(Scripts that build animated scenes)
- - -

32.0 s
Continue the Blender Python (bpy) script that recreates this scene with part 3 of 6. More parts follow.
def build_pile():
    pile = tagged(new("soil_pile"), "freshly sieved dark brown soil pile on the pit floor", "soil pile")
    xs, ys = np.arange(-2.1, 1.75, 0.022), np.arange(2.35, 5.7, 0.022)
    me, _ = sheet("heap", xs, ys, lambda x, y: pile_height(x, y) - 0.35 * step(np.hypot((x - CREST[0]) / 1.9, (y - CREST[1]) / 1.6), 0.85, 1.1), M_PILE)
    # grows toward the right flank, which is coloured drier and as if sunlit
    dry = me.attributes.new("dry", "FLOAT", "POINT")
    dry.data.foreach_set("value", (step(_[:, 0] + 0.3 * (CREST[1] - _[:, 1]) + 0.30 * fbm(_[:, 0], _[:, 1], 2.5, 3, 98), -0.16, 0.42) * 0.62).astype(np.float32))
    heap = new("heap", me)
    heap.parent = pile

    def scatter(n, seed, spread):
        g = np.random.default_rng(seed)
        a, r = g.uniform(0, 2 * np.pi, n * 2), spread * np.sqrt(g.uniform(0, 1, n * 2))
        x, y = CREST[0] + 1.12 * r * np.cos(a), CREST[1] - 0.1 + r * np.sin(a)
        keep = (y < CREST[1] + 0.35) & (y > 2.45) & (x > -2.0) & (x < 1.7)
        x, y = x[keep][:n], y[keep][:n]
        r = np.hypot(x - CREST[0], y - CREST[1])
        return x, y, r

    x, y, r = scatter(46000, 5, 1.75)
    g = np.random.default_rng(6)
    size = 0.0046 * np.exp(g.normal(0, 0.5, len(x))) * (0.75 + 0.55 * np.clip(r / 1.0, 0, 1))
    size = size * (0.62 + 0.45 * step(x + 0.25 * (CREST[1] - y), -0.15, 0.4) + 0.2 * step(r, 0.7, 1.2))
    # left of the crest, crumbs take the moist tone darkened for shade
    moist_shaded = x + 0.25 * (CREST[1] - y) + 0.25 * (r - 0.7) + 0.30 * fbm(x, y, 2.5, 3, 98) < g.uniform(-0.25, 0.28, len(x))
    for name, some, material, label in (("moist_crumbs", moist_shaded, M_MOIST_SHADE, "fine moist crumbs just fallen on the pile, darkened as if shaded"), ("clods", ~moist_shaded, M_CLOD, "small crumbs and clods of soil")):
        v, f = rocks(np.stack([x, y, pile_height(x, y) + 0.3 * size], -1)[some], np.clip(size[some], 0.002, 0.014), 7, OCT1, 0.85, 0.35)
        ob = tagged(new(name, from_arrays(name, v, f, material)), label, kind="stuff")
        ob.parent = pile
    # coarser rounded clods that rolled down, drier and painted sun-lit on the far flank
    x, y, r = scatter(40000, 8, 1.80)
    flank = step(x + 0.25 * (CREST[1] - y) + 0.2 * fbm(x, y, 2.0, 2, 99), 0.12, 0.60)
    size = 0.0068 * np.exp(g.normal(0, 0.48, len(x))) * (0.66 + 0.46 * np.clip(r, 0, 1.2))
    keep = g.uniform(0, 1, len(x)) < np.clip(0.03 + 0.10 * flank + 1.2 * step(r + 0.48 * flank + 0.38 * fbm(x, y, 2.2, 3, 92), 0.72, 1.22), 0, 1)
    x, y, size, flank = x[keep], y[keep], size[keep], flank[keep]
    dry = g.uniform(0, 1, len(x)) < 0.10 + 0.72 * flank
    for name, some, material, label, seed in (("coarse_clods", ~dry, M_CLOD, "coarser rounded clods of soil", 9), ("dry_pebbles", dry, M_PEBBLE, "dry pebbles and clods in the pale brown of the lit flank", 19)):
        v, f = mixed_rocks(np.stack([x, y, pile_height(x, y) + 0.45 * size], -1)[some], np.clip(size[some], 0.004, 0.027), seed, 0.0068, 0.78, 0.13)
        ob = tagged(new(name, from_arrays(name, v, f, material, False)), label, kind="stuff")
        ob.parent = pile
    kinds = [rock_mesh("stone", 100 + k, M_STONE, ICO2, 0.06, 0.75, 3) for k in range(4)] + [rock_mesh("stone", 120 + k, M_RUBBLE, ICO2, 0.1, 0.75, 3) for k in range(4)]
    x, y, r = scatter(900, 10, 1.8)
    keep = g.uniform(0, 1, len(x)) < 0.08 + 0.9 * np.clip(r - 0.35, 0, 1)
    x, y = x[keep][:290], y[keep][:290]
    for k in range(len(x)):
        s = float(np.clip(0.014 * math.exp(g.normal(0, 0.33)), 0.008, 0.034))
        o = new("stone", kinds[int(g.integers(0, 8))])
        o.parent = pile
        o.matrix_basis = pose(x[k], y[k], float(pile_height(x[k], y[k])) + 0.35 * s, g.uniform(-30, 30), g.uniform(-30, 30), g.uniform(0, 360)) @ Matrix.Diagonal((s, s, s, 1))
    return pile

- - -

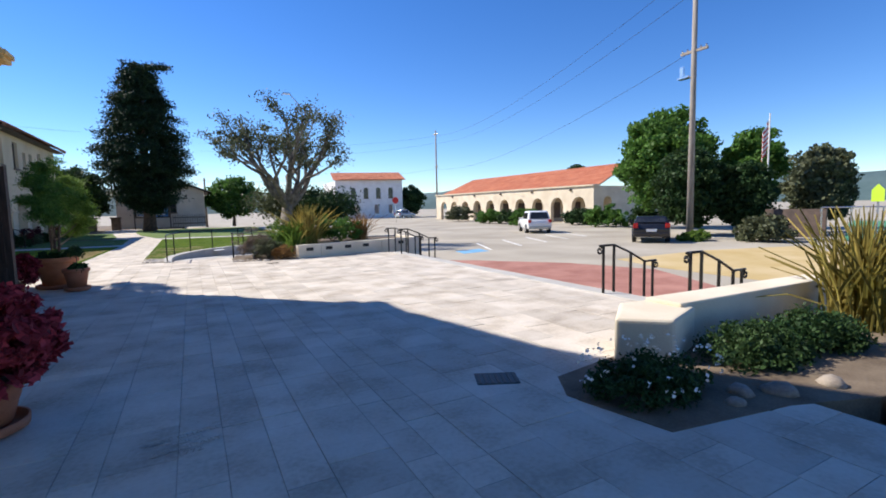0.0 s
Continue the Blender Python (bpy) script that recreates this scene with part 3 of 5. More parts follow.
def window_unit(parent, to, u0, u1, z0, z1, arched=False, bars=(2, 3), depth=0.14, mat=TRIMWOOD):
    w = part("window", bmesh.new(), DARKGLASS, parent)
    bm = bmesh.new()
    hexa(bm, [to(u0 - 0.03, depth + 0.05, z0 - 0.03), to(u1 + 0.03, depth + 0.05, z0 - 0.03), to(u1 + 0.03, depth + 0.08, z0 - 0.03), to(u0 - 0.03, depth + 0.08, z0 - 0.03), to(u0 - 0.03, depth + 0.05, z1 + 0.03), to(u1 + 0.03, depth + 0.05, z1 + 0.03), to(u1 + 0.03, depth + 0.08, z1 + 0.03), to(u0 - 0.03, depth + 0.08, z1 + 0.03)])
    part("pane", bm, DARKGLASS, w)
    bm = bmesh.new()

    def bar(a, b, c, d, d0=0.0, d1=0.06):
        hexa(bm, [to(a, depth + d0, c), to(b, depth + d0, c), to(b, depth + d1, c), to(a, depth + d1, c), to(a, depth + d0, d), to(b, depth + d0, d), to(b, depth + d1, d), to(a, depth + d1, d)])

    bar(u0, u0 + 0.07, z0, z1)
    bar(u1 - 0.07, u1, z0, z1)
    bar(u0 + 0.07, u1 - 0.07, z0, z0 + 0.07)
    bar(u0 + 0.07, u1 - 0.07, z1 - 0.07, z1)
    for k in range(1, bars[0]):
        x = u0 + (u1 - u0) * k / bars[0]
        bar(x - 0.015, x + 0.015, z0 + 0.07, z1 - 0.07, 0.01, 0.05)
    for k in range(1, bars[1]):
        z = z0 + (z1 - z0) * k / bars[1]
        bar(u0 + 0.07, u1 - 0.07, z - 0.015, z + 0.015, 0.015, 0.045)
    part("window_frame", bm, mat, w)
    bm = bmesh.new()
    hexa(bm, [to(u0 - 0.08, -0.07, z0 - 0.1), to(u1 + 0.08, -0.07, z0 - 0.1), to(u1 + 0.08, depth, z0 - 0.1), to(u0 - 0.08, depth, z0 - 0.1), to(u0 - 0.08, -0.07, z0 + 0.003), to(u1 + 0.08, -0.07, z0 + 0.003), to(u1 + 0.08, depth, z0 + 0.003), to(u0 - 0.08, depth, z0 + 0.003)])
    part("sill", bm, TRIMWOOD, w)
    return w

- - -

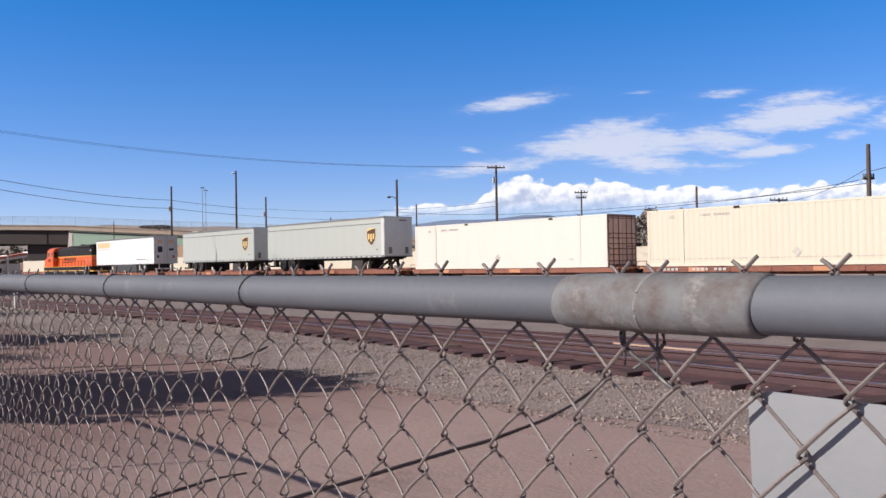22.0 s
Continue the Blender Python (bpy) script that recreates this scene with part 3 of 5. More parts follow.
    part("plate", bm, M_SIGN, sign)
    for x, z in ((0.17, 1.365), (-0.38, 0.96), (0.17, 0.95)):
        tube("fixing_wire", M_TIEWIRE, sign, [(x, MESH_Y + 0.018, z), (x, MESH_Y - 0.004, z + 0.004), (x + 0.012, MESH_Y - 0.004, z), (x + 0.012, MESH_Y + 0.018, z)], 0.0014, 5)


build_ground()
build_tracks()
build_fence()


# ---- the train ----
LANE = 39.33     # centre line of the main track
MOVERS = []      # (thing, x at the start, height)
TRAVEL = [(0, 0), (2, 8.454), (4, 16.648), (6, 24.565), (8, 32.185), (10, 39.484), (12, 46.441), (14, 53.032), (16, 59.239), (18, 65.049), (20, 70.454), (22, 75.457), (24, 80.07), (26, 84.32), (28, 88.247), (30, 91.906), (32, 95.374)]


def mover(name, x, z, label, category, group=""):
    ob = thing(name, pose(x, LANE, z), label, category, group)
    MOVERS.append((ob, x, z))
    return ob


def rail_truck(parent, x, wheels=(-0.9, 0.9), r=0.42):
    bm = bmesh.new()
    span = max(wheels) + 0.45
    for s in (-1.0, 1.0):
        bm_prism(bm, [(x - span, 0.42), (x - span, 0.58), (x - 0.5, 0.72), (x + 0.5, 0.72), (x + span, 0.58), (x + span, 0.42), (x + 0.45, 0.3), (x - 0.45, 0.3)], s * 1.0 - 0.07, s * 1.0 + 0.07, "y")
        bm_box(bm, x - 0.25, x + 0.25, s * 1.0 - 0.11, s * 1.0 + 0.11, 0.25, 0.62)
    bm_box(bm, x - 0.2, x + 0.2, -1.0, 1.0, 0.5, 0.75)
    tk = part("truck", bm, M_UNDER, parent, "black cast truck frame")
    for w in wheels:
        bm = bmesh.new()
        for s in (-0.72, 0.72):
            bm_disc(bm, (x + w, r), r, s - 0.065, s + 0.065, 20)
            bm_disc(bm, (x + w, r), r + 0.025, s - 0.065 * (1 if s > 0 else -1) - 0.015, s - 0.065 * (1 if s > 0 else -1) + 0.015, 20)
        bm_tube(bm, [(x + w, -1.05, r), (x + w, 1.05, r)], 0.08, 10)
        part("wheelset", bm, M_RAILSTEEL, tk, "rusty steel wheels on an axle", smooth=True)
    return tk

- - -

_PROBLEM TO SOLVE:_ Your task is to print the lines from the one containing "6. More parts follow." through the one containing "heap.parent = pile", exactly and with nothing added.

_THE REPLY:_
Continue the Blender Python (bpy) script that recreates this scene with part 3 of 6. More parts follow.
def build_pile():
    pile = tagged(new("soil_pile"), "freshly sieved dark brown soil pile on the pit floor", "soil pile")
    xs, ys = np.arange(-2.1, 1.75, 0.022), np.arange(2.35, 5.7, 0.022)
    me, _ = sheet("heap", xs, ys, lambda x, y: pile_height(x, y) - 0.35 * step(np.hypot((x - CREST[0]) / 1.9, (y - CREST[1]) / 1.6), 0.85, 1.1), M_PILE)
    # grows toward the right flank, which is coloured drier and as if sunlit
    dry = me.attributes.new("dry", "FLOAT", "POINT")
    dry.data.foreach_set("value", (step(_[:, 0] + 0.3 * (CREST[1] - _[:, 1]) + 0.30 * fbm(_[:, 0], _[:, 1], 2.5, 3, 98), -0.16, 0.42) * 0.62).astype(np.float32))
    heap = new("heap", me)
    heap.parent = pile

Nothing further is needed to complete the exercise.